**Stored data:**
******
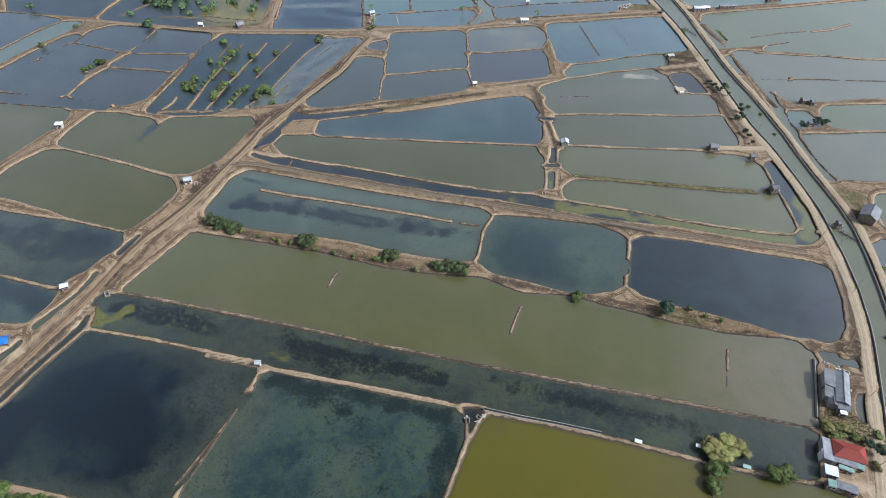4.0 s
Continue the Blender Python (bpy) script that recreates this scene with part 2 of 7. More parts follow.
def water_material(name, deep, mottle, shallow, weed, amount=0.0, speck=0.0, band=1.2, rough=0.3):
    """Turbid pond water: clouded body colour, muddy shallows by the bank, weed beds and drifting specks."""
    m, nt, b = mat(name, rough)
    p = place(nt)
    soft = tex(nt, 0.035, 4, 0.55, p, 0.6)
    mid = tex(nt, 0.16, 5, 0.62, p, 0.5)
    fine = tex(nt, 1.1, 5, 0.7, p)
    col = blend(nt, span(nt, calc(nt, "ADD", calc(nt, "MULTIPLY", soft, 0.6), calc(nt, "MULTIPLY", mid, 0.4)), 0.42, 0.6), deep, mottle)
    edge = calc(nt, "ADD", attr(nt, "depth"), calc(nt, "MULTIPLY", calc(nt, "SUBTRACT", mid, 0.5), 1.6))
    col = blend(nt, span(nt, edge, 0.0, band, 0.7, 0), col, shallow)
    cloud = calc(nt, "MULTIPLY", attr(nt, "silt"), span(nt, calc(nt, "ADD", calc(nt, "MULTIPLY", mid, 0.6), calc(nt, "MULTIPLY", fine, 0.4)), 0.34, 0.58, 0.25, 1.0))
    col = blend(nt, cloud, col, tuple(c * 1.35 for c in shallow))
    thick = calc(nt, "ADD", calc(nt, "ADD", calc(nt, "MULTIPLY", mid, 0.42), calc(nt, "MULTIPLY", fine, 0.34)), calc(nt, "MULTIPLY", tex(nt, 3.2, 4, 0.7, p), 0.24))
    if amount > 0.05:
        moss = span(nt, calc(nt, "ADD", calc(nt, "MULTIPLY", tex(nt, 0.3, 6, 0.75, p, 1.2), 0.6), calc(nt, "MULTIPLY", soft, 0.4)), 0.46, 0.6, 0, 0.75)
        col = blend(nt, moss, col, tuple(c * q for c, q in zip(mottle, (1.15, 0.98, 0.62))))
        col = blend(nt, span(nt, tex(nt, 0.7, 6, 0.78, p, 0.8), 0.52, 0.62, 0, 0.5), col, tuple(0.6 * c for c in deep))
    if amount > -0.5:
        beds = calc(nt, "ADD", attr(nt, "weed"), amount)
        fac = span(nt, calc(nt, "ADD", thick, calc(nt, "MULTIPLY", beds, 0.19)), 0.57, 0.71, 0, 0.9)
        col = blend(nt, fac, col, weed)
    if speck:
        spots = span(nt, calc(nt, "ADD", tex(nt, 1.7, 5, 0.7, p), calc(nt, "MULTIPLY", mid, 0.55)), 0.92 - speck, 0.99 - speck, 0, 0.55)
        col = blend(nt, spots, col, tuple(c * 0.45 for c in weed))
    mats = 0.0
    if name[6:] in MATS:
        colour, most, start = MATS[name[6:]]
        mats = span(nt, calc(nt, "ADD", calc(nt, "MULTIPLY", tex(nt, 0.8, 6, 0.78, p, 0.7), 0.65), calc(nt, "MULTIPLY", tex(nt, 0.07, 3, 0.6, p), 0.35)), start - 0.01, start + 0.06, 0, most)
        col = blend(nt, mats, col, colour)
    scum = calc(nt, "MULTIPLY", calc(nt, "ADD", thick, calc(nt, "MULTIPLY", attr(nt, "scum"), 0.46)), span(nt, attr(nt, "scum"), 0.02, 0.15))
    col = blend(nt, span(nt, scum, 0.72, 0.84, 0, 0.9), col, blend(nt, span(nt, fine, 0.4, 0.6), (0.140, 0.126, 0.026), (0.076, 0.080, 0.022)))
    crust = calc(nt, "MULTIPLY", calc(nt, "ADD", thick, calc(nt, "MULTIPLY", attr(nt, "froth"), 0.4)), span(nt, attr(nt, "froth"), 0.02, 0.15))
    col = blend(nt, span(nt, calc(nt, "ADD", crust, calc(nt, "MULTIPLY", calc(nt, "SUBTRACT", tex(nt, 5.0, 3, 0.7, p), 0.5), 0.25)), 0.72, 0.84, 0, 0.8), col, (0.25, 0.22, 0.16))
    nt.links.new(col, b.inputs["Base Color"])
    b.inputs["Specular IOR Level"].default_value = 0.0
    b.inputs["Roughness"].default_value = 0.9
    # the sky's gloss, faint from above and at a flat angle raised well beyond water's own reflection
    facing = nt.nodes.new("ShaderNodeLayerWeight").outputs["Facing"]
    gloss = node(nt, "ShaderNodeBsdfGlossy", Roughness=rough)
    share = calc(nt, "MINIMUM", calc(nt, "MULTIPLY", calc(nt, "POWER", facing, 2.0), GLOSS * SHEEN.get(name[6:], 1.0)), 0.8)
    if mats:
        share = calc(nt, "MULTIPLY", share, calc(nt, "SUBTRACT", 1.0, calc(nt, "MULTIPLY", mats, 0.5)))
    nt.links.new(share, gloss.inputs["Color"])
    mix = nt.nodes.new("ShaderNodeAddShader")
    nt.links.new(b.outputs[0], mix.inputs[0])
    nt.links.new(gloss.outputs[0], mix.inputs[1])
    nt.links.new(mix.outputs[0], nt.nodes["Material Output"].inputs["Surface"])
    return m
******
Without including any pictures, print all of the material exactly as given.

**Output below:**
4.0 s
Continue the Blender Python (bpy) script that recreates this scene with part 2 of 7. More parts follow.
def water_material(name, deep, mottle, shallow, weed, amount=0.0, speck=0.0, band=1.2, rough=0.3):
    """Turbid pond water: clouded body colour, muddy shallows by the bank, weed beds and drifting specks."""
    m, nt, b = mat(name, rough)
    p = place(nt)
    soft = tex(nt, 0.035, 4, 0.55, p, 0.6)
    mid = tex(nt, 0.16, 5, 0.62, p, 0.5)
    fine = tex(nt, 1.1, 5, 0.7, p)
    col = blend(nt, span(nt, calc(nt, "ADD", calc(nt, "MULTIPLY", soft, 0.6), calc(nt, "MULTIPLY", mid, 0.4)), 0.42, 0.6), deep, mottle)
    edge = calc(nt, "ADD", attr(nt, "depth"), calc(nt, "MULTIPLY", calc(nt, "SUBTRACT", mid, 0.5), 1.6))
    col = blend(nt, span(nt, edge, 0.0, band, 0.7, 0), col, shallow)
    cloud = calc(nt, "MULTIPLY", attr(nt, "silt"), span(nt, calc(nt, "ADD", calc(nt, "MULTIPLY", mid, 0.6), calc(nt, "MULTIPLY", fine, 0.4)), 0.34, 0.58, 0.25, 1.0))
    col = blend(nt, cloud, col, tuple(c * 1.35 for c in shallow))
    thick = calc(nt, "ADD", calc(nt, "ADD", calc(nt, "MULTIPLY", mid, 0.42), calc(nt, "MULTIPLY", fine, 0.34)), calc(nt, "MULTIPLY", tex(nt, 3.2, 4, 0.7, p), 0.24))
    if amount > 0.05:
        moss = span(nt, calc(nt, "ADD", calc(nt, "MULTIPLY", tex(nt, 0.3, 6, 0.75, p, 1.2), 0.6), calc(nt, "MULTIPLY", soft, 0.4)), 0.46, 0.6, 0, 0.75)
        col = blend(nt, moss, col, tuple(c * q for c, q in zip(mottle, (1.15, 0.98, 0.62))))
        col = blend(nt, span(nt, tex(nt, 0.7, 6, 0.78, p, 0.8), 0.52, 0.62, 0, 0.5), col, tuple(0.6 * c for c in deep))
    if amount > -0.5:
        beds = calc(nt, "ADD", attr(nt, "weed"), amount)
        fac = span(nt, calc(nt, "ADD", thick, calc(nt, "MULTIPLY", beds, 0.19)), 0.57, 0.71, 0, 0.9)
        col = blend(nt, fac, col, weed)
    if speck:
        spots = span(nt, calc(nt, "ADD", tex(nt, 1.7, 5, 0.7, p), calc(nt, "MULTIPLY", mid, 0.55)), 0.92 - speck, 0.99 - speck, 0, 0.55)
        col = blend(nt, spots, col, tuple(c * 0.45 for c in weed))
    mats = 0.0
    if name[6:] in MATS:
        colour, most, start = MATS[name[6:]]
        mats = span(nt, calc(nt, "ADD", calc(nt, "MULTIPLY", tex(nt, 0.8, 6, 0.78, p, 0.7), 0.65), calc(nt, "MULTIPLY", tex(nt, 0.07, 3, 0.6, p), 0.35)), start - 0.01, start + 0.06, 0, most)
        col = blend(nt, mats, col, colour)
    scum = calc(nt, "MULTIPLY", calc(nt, "ADD", thick, calc(nt, "MULTIPLY", attr(nt, "scum"), 0.46)), span(nt, attr(nt, "scum"), 0.02, 0.15))
    col = blend(nt, span(nt, scum, 0.72, 0.84, 0, 0.9), col, blend(nt, span(nt, fine, 0.4, 0.6), (0.140, 0.126, 0.026), (0.076, 0.080, 0.022)))
    crust = calc(nt, "MULTIPLY", calc(nt, "ADD", thick, calc(nt, "MULTIPLY", attr(nt, "froth"), 0.4)), span(nt, attr(nt, "froth"), 0.02, 0.15))
    col = blend(nt, span(nt, calc(nt, "ADD", crust, calc(nt, "MULTIPLY", calc(nt, "SUBTRACT", tex(nt, 5.0, 3, 0.7, p), 0.5), 0.25)), 0.72, 0.84, 0, 0.8), col, (0.25, 0.22, 0.16))
    nt.links.new(col, b.inputs["Base Color"])
    b.inputs["Specular IOR Level"].default_value = 0.0
    b.inputs["Roughness"].default_value = 0.9
    # the sky's gloss, faint from above and at a flat angle raised well beyond water's own reflection
    facing = nt.nodes.new("ShaderNodeLayerWeight").outputs["Facing"]
    gloss = node(nt, "ShaderNodeBsdfGlossy", Roughness=rough)
    share = calc(nt, "MINIMUM", calc(nt, "MULTIPLY", calc(nt, "POWER", facing, 2.0), GLOSS * SHEEN.get(name[6:], 1.0)), 0.8)
    if mats:
        share = calc(nt, "MULTIPLY", share, calc(nt, "SUBTRACT", 1.0, calc(nt, "MULTIPLY", mats, 0.5)))
    nt.links.new(share, gloss.inputs["Color"])
    mix = nt.nodes.new("ShaderNodeAddShader")
    nt.links.new(b.outputs[0], mix.inputs[0])
    nt.links.new(gloss.outputs[0], mix.inputs[1])
    nt.links.new(mix.outputs[0], nt.nodes["Material Output"].inputs["Surface"])
    return m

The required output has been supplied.